__Stated task__: From the records below, extract all the text exactly and leave the images behind.

__Data listing__:

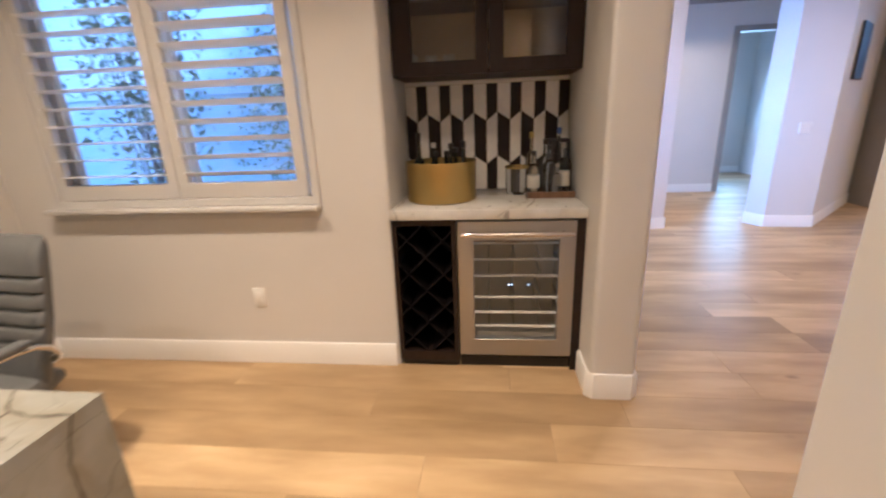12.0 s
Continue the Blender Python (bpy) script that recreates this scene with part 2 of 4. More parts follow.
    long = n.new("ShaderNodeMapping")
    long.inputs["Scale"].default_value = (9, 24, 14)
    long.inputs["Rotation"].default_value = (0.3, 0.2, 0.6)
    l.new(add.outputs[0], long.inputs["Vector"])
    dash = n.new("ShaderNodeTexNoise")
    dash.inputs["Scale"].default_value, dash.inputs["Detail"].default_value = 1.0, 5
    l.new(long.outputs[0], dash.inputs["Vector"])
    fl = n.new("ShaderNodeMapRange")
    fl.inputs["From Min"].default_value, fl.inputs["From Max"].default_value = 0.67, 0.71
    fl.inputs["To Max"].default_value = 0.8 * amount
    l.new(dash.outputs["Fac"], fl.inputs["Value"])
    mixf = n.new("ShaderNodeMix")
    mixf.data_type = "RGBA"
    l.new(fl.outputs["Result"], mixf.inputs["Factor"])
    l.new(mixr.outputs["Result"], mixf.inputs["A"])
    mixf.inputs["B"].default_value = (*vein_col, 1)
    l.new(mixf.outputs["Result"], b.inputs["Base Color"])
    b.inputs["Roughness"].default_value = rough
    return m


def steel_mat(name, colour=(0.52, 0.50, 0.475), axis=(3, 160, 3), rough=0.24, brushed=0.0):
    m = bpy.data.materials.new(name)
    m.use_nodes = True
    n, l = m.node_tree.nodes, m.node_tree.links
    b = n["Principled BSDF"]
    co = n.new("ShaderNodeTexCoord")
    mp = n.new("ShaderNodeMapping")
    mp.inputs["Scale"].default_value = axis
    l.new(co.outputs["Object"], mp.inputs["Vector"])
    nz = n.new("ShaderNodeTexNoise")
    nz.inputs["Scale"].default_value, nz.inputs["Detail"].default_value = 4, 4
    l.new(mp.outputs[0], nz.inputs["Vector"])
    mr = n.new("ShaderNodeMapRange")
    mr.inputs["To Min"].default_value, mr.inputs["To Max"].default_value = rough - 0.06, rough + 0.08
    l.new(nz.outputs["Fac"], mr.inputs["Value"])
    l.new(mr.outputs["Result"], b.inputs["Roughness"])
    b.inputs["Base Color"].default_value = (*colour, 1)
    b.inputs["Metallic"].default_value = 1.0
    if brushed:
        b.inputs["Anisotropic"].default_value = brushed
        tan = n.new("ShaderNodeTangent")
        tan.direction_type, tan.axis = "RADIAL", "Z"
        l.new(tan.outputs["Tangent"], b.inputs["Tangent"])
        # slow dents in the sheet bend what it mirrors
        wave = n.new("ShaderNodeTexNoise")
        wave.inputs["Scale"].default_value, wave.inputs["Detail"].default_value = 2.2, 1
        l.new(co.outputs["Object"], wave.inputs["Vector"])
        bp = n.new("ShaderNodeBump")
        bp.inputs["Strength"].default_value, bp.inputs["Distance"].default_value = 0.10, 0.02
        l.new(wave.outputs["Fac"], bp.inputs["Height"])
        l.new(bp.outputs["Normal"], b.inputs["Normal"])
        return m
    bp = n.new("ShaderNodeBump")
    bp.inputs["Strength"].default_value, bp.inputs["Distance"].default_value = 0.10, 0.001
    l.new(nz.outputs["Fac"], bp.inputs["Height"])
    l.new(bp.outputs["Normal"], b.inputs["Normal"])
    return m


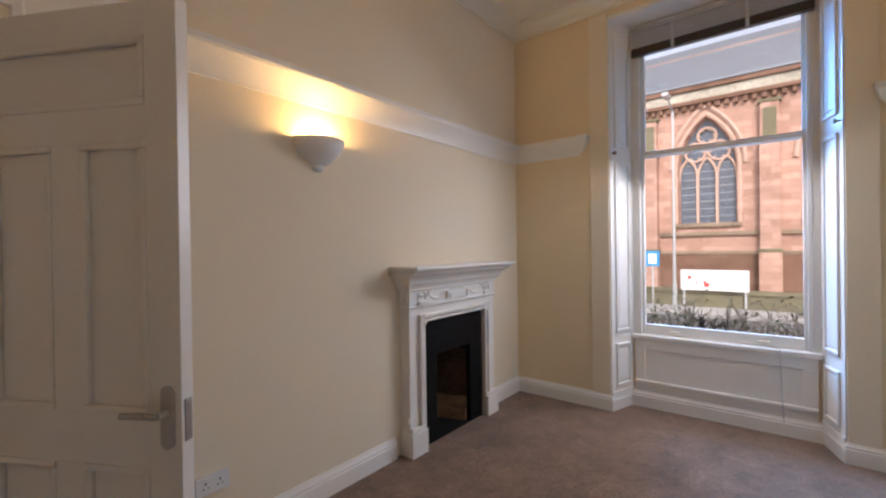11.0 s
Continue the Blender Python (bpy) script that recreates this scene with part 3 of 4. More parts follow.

__The solution__:
12.0 s
Continue the Blender Python (bpy) script that recreates this scene with part 2 of 4. More parts follow.
    long = n.new("ShaderNodeMapping")
    long.inputs["Scale"].default_value = (9, 24, 14)
    long.inputs["Rotation"].default_value = (0.3, 0.2, 0.6)
    l.new(add.outputs[0], long.inputs["Vector"])
    dash = n.new("ShaderNodeTexNoise")
    dash.inputs["Scale"].default_value, dash.inputs["Detail"].default_value = 1.0, 5
    l.new(long.outputs[0], dash.inputs["Vector"])
    fl = n.new("ShaderNodeMapRange")
    fl.inputs["From Min"].default_value, fl.inputs["From Max"].default_value = 0.67, 0.71
    fl.inputs["To Max"].default_value = 0.8 * amount
    l.new(dash.outputs["Fac"], fl.inputs["Value"])
    mixf = n.new("ShaderNodeMix")
    mixf.data_type = "RGBA"
    l.new(fl.outputs["Result"], mixf.inputs["Factor"])
    l.new(mixr.outputs["Result"], mixf.inputs["A"])
    mixf.inputs["B"].default_value = (*vein_col, 1)
    l.new(mixf.outputs["Result"], b.inputs["Base Color"])
    b.inputs["Roughness"].default_value = rough
    return m


def steel_mat(name, colour=(0.52, 0.50, 0.475), axis=(3, 160, 3), rough=0.24, brushed=0.0):
    m = bpy.data.materials.new(name)
    m.use_nodes = True
    n, l = m.node_tree.nodes, m.node_tree.links
    b = n["Principled BSDF"]
    co = n.new("ShaderNodeTexCoord")
    mp = n.new("ShaderNodeMapping")
    mp.inputs["Scale"].default_value = axis
    l.new(co.outputs["Object"], mp.inputs["Vector"])
    nz = n.new("ShaderNodeTexNoise")
    nz.inputs["Scale"].default_value, nz.inputs["Detail"].default_value = 4, 4
    l.new(mp.outputs[0], nz.inputs["Vector"])
    mr = n.new("ShaderNodeMapRange")
    mr.inputs["To Min"].default_value, mr.inputs["To Max"].default_value = rough - 0.06, rough + 0.08
    l.new(nz.outputs["Fac"], mr.inputs["Value"])
    l.new(mr.outputs["Result"], b.inputs["Roughness"])
    b.inputs["Base Color"].default_value = (*colour, 1)
    b.inputs["Metallic"].default_value = 1.0
    if brushed:
        b.inputs["Anisotropic"].default_value = brushed
        tan = n.new("ShaderNodeTangent")
        tan.direction_type, tan.axis = "RADIAL", "Z"
        l.new(tan.outputs["Tangent"], b.inputs["Tangent"])
        # slow dents in the sheet bend what it mirrors
        wave = n.new("ShaderNodeTexNoise")
        wave.inputs["Scale"].default_value, wave.inputs["Detail"].default_value = 2.2, 1
        l.new(co.outputs["Object"], wave.inputs["Vector"])
        bp = n.new("ShaderNodeBump")
        bp.inputs["Strength"].default_value, bp.inputs["Distance"].default_value = 0.10, 0.02
        l.new(wave.outputs["Fac"], bp.inputs["Height"])
        l.new(bp.outputs["Normal"], b.inputs["Normal"])
        return m
    bp = n.new("ShaderNodeBump")
    bp.inputs["Strength"].default_value, bp.inputs["Distance"].default_value = 0.10, 0.001
    l.new(nz.outputs["Fac"], bp.inputs["Height"])
    l.new(bp.outputs["Normal"], b.inputs["Normal"])
    return m


11.0 s
Continue the Blender Python (bpy) script that recreates this scene with part 3 of 4. More parts follow.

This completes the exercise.